Claude Chossat est renvoyé devant la cour d’assises d’Aix-en-Provence pour le meurtre de Richard Casanova en 2008 à Porto-Vecchio. Un crime qu’il a toujours attribué à Francis Mariani, pilier du grand banditisme, dont Chossat était le chauffeur.
Ses yeux parcourent le courrier adressé par le juge d’instruction de la juridiction interrégionale spécialisée (Jirs) de Marseille à son avocat. Quelques lignes à l’encre noire sur une feuille format A4 à en-tête du ministère de la justice.
La missive convoque son passé d’ancien garde du corps de Francis Mariani, mort dans l’explosion d’une grange à Aléria en Janvier 2009.
Du 28 Octobre au 8 Novembre prochain, Claude Chossat comparaît devant la cour d’assises d’Aix-en-Provence, pour un crime qu’il dit ne pas avoir commis.
Assis sur un banc, dans un parc baigné de soleil, l’homme s’exprime d’une voix douce et posée. Il nous reçoit quelque part en France, un lieu de passage, le temps de quelques confidences avant de repartir, l’ombre de son ancienne vie aux trousses. Pour le meurtre de Richard Casanova, il risque la réclusion criminelle à perpétuité.
L’engrenage
C’était il y a 11 ans. A l’époque il vit dangereusement dans le sillage de Francis Mariani, baron de la brise de mer. Le gang, fondé au début des années 80 est décimé par une guerre interne qui dévore ses membres les uns après les autres.Les balles pleuvent, les intérêts financiers, les haines recuites, l’honneur bafoué, les jalousies servent de mobile. Ce 23 Avril 2008, le duo Mariani - Chossat est à Porto-Vecchio. Dans ses confidences à la justice, le repenti narre leur présence ce jour-là : « Nous étions en repérage, Francis Mariani voulait enlever un proche de Jean-Luc Germani pour le faire parler, pour qu’il lui dise où se trouvait Germani. »
Entre les deux hommes c’est une guerre au finish qui se joue. Francis Mariani est persuadé que c’est Jean-Luc Germani qui a tenté de le tuer en 2007, explique encore Chossat.
Mais cette épopée va faire une victime collatérale : Richard Casanova, foudroyé par une salve de fusil d’assaut tiré depuis un muret derrière lequel Francis Mariani s’était caché, selon la version de Claude Chossat.
Casanova, arrivé de manière fortuite n’était pas n’importe qui.
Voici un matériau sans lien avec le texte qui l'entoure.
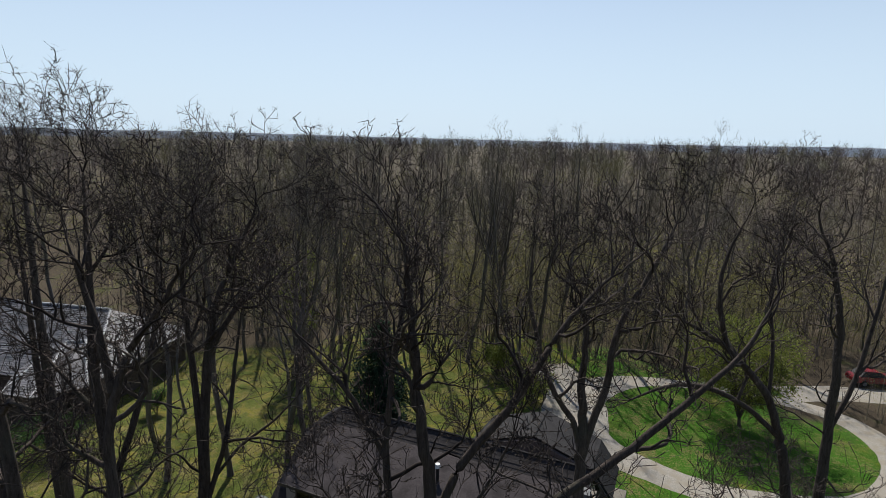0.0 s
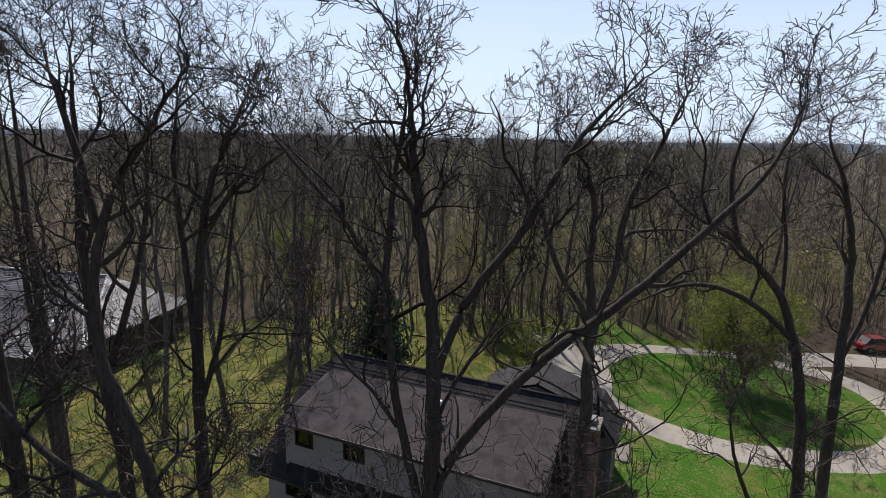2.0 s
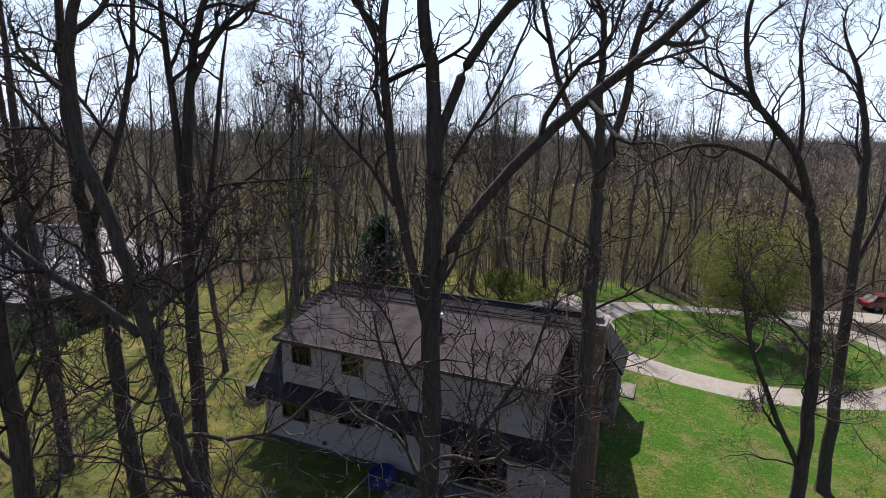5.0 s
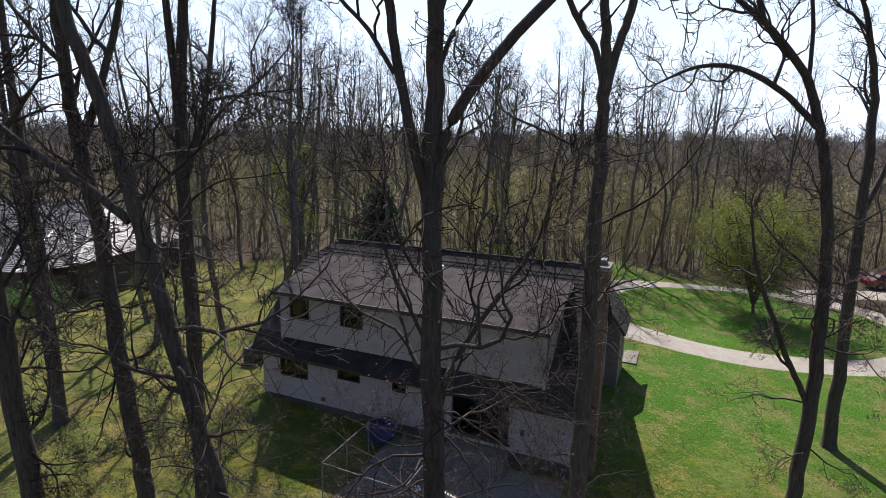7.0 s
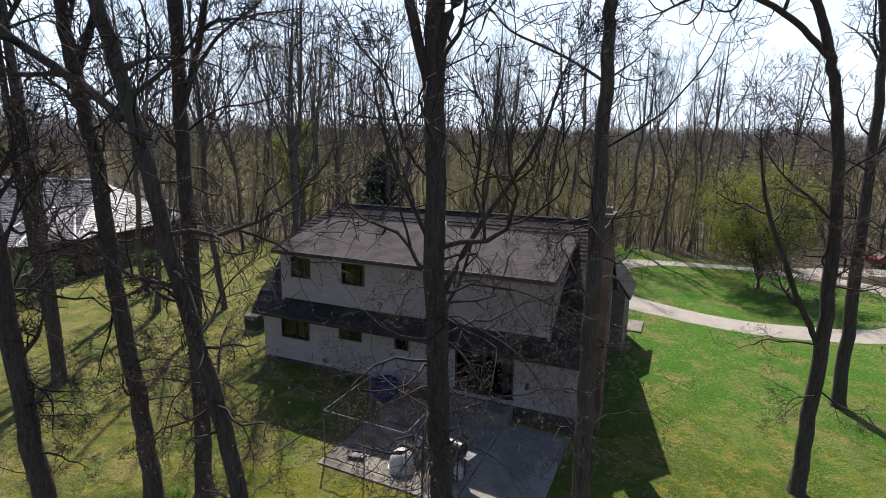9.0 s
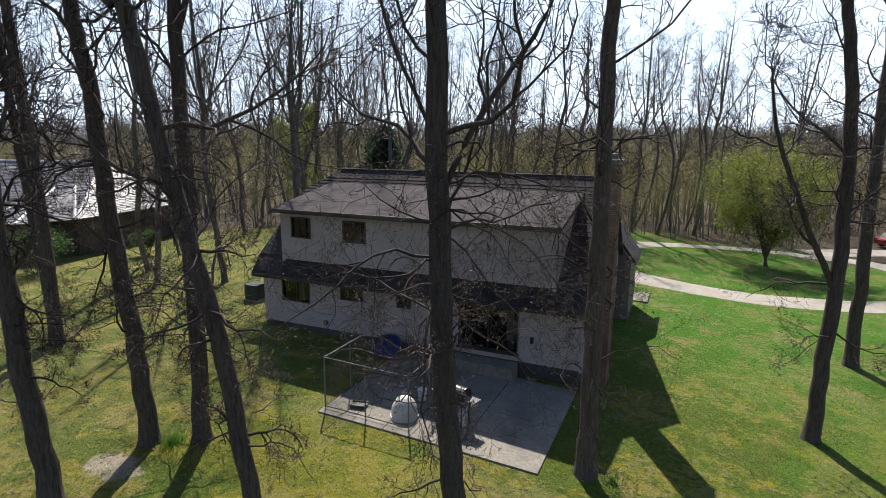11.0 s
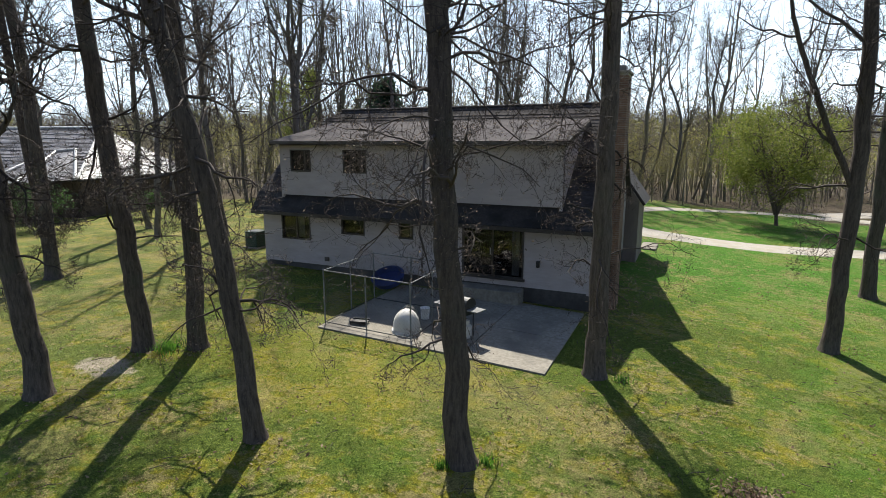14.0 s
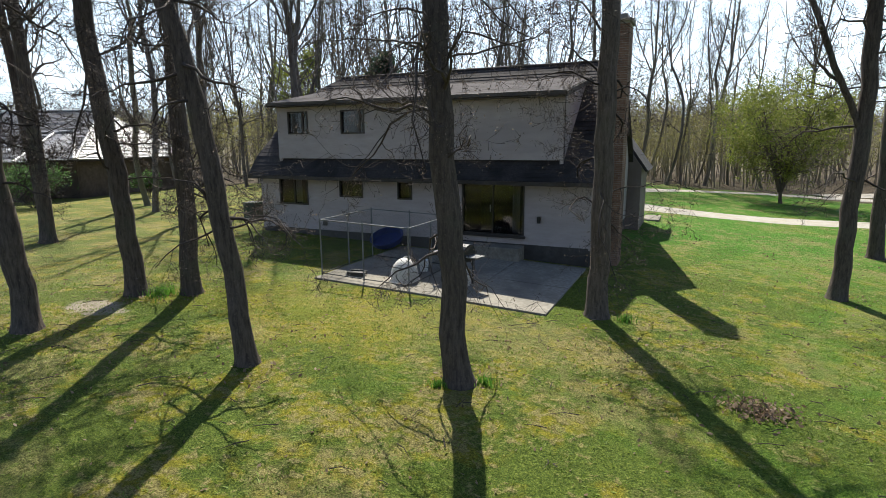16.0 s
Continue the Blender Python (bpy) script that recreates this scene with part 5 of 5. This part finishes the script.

C’était le beau-frère de Jean-Luc Germani. Dans la nébuleuse du grand banditisme Corse, Casanova occupait une place à part. Au fil du temps, il avait tissé un puissant relationnel dans le monde des affaires.
L’ADN de Chossat
Sur la scène de crime, les enquêteurs de la police judiciaire vont très vite repérer le poste de tir. Un muret caché par des arbustes qui donne sur un parking. Le tireur se serait servi d’une grosse pierre posée au pied du mur sur laquelle il serait monté pour tirer. Sur cette pierre, la police scientifique va isoler l’ADN de Claude Chossat.En garde à vue, puis devant les juges d’instruction Chossat reconnaît avoir manipulé cette pierre. « J’ai installé un poste d’observation pour surveiller l’homme que nous devions enlever, dit-il. Je ne savais pas qu’il servirait de poste de tir. Quand les coups de feu ont claqué je n’étais pas présent j’étais dans une voiture. »
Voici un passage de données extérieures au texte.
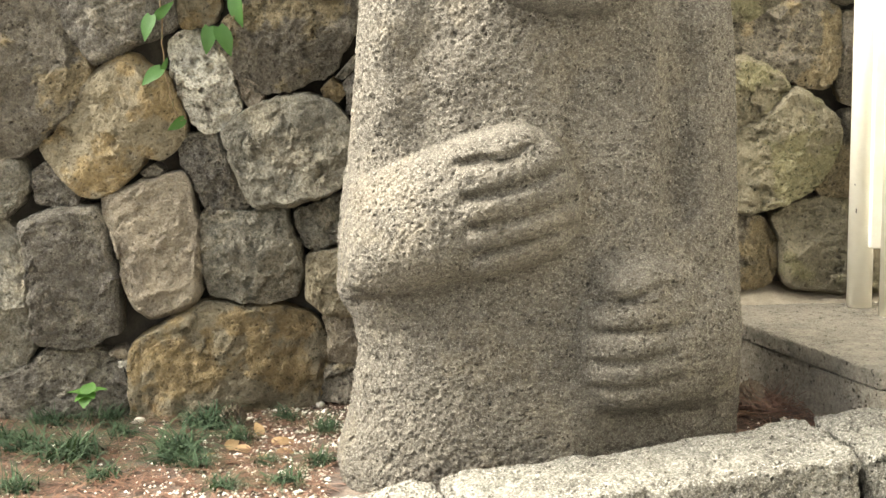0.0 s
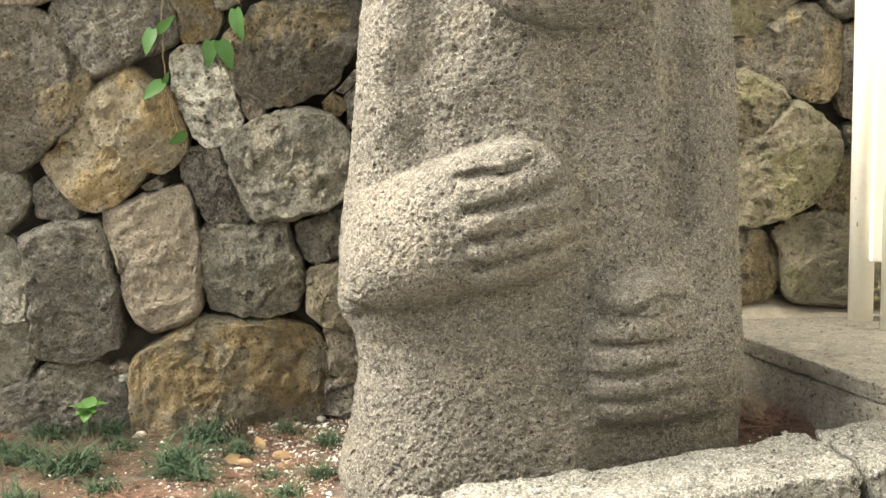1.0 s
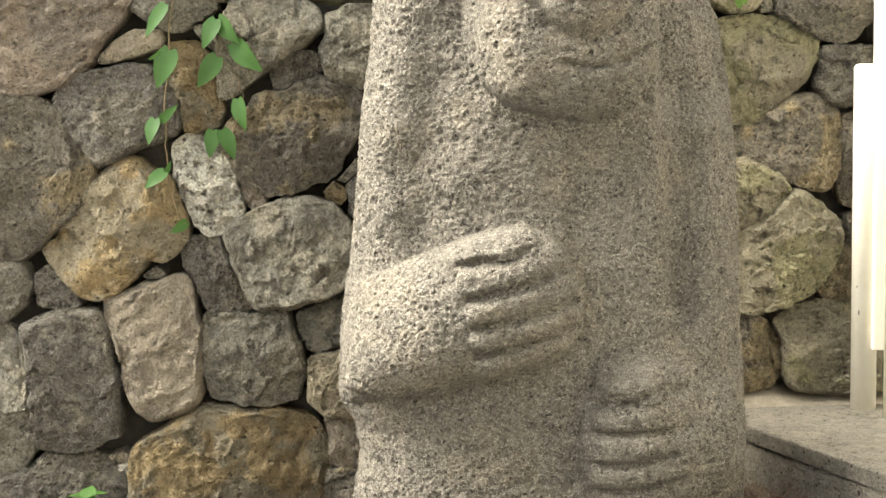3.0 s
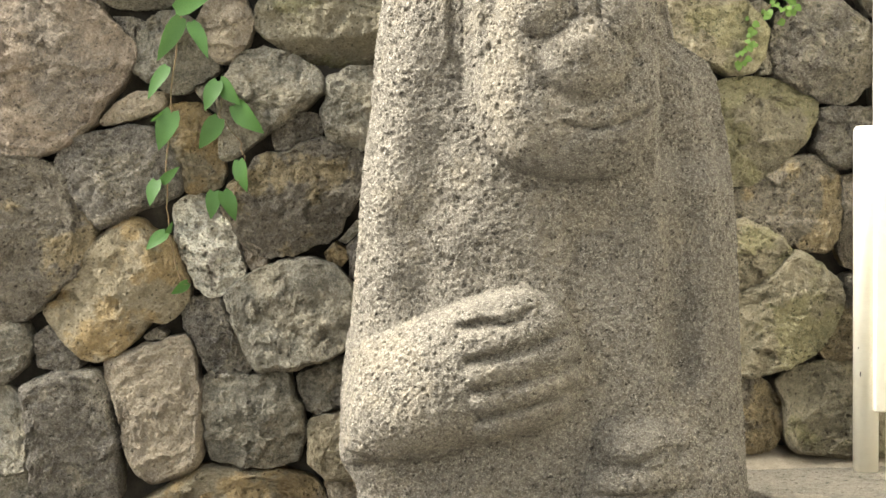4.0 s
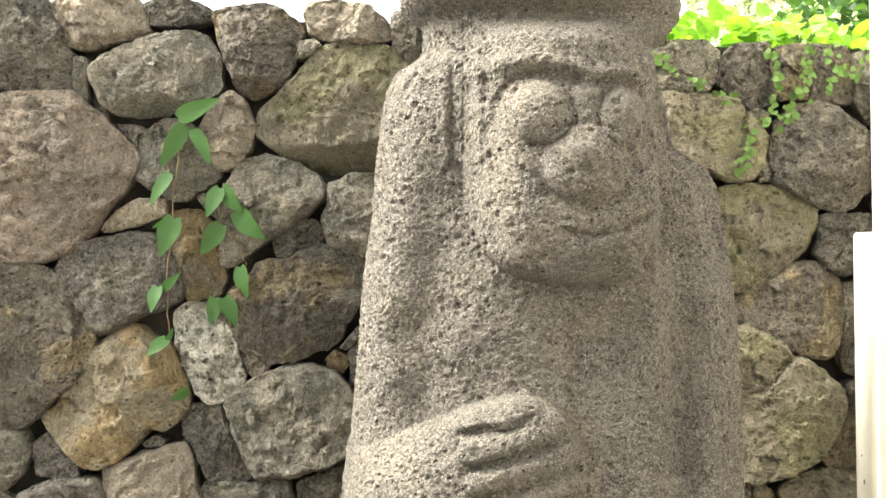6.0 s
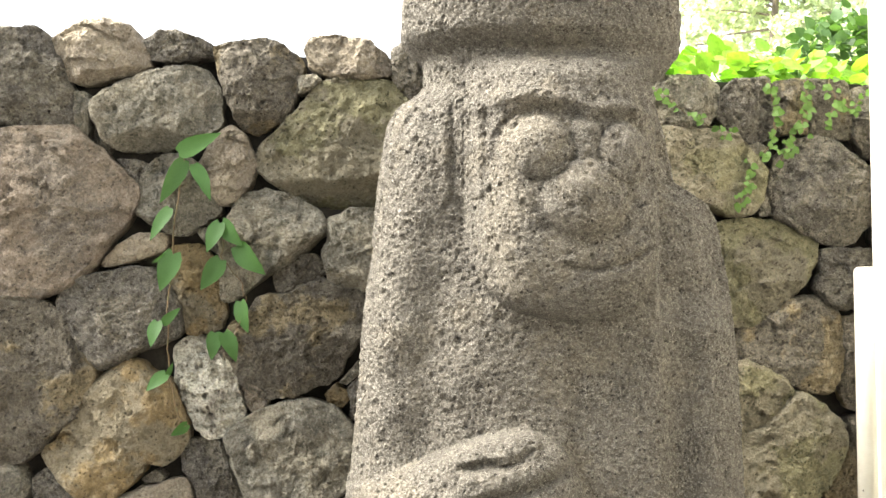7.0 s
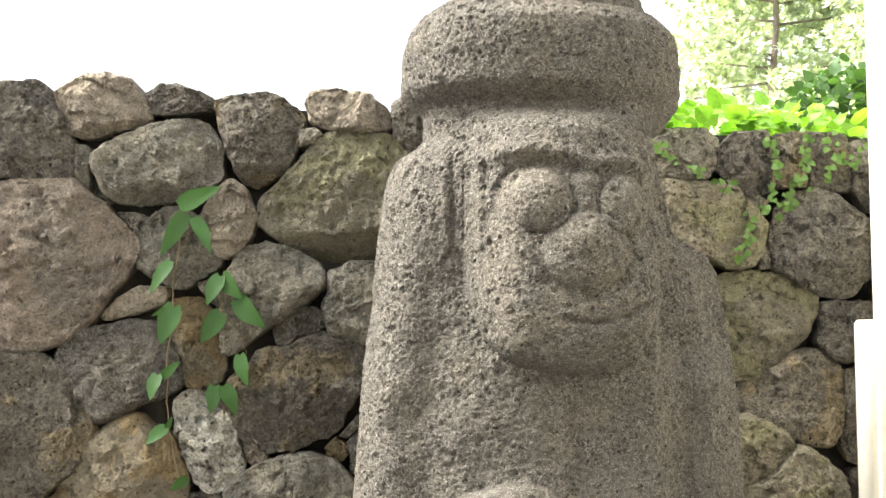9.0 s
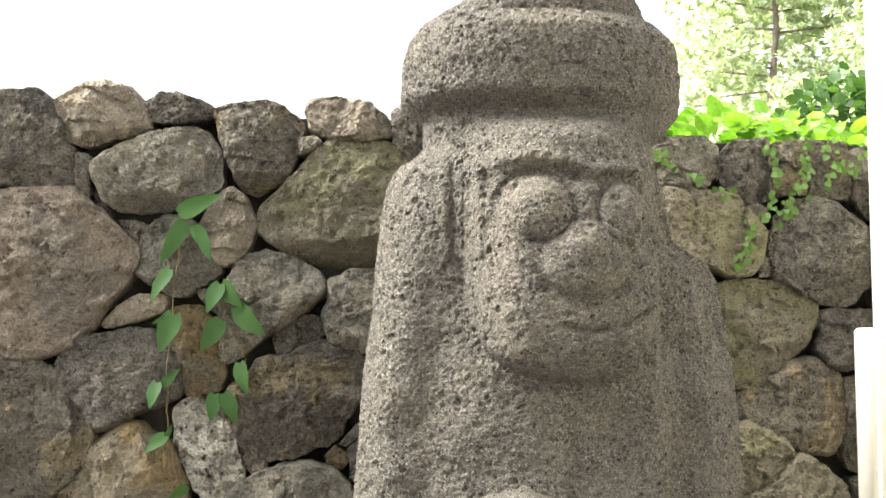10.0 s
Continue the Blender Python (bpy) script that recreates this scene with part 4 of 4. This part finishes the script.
def stem_mesh(name, points, r, material, seed=0):
    """A thin winding stem through points."""
    rn = random.Random(seed)
    pts = []
    for a, b in zip(points[:-1], points[1:]):
        for k in range(6):
            q = Vector(a).lerp(Vector(b), k / 6)
            pts.append(q + Vector((rn.uniform(-1, 1), rn.uniform(-1, 1), rn.uniform(-1, 1))) * 0.004)
    pts.append(Vector(points[-1]))
    bm = bmesh.new()
    loops = []
    for q in pts:
        loops.append([bm.verts.new(q + Vector((r * math.cos(a), r * math.sin(a), 0))) for a in (0, 1.26, 2.51, 3.77, 5.03)])
    for lo, hi in zip(loops[:-1], loops[1:]):
        for k in range(5):
            bm.faces.new((lo[k], lo[(k + 1) % 5], hi[(k + 1) % 5], hi[k])).smooth = True
    return shape_mesh(name, bm, material)


def hang_leaf(me, parent, x, z, off, length, turn, tip=25.0, roll=0.0):
    """A leaf in front of the wall: turn is the way of its tip from straight down, in degrees, to the right; tip lifts it off the wall."""
    ob = new("leaf", me)
    ob.parent = parent
    m = Matrix.Rotation(radians(-turn), 4, 'Y') @ Matrix.Rotation(radians(-90 - tip), 4, 'X') @ Matrix.Rotation(radians(180 + roll), 4, 'Y')
    ob.matrix_basis = Matrix.Translation((x, wall_y(x) - off, z)) @ m @ Matrix.Scale(length, 4)
    return ob


broad = shape_mesh("leaf", leaf_shape(0.58, 0.25), VINE_LEAF)
narrow = shape_mesh("leaf", leaf_shape(0.38, 0.2, 0.02), VINE_LEAF)
vine = tagged(new("climbing_vine"), "green climbing vine with pointed leaves on the stone wall", "vine")


def on_wall(points, off):
    return [(x, wall_y(x) - off, z) for x, z in points]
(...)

Pour la justice, Claude Chossat est coauteur de l’assassinat de Richard Casanova. Impossible de confronter sa version des faits avec celle de Francis Mariani, mort 8 mois après l’assassinat.
Claude Chossat, repenti du grand banditisme sans en avoir le statut officiel espérait un autre épilogue judiciaire. En échange de ses confidences sur les coulisses du banditisme Corse, il dit avoir passé un accord avec les magistrats de la Jirs de Marseille, la juridiction interrégionale spécialisée, en charge de la lutte contre le crime organisé.
« On m’avait dit de ne pas m’inquiéter, qu’en échange de ma collaboration avec la justice, les poursuites dans le dossier Casanova seraient atténuées », raconte Chossat, amer.
Une version contestée par Claude Choquet ancien magistrat à la Jirs de Marseille. « Je n’ai pas pu donner cette assurance, c’est exclu, explique-t-il. Ces engagements seraient irréalisables. »
Sans accord écrit, Claude Chossat sait qu’il ne pourra se prévaloir de propos tenus dans le huis-clos d’un cabinet d’instruction. Lui, le repenti, sera un justiciable ordinaire, sommé de s’expliquer dans un dossier balayé par le dernier souffle de la brise de mer.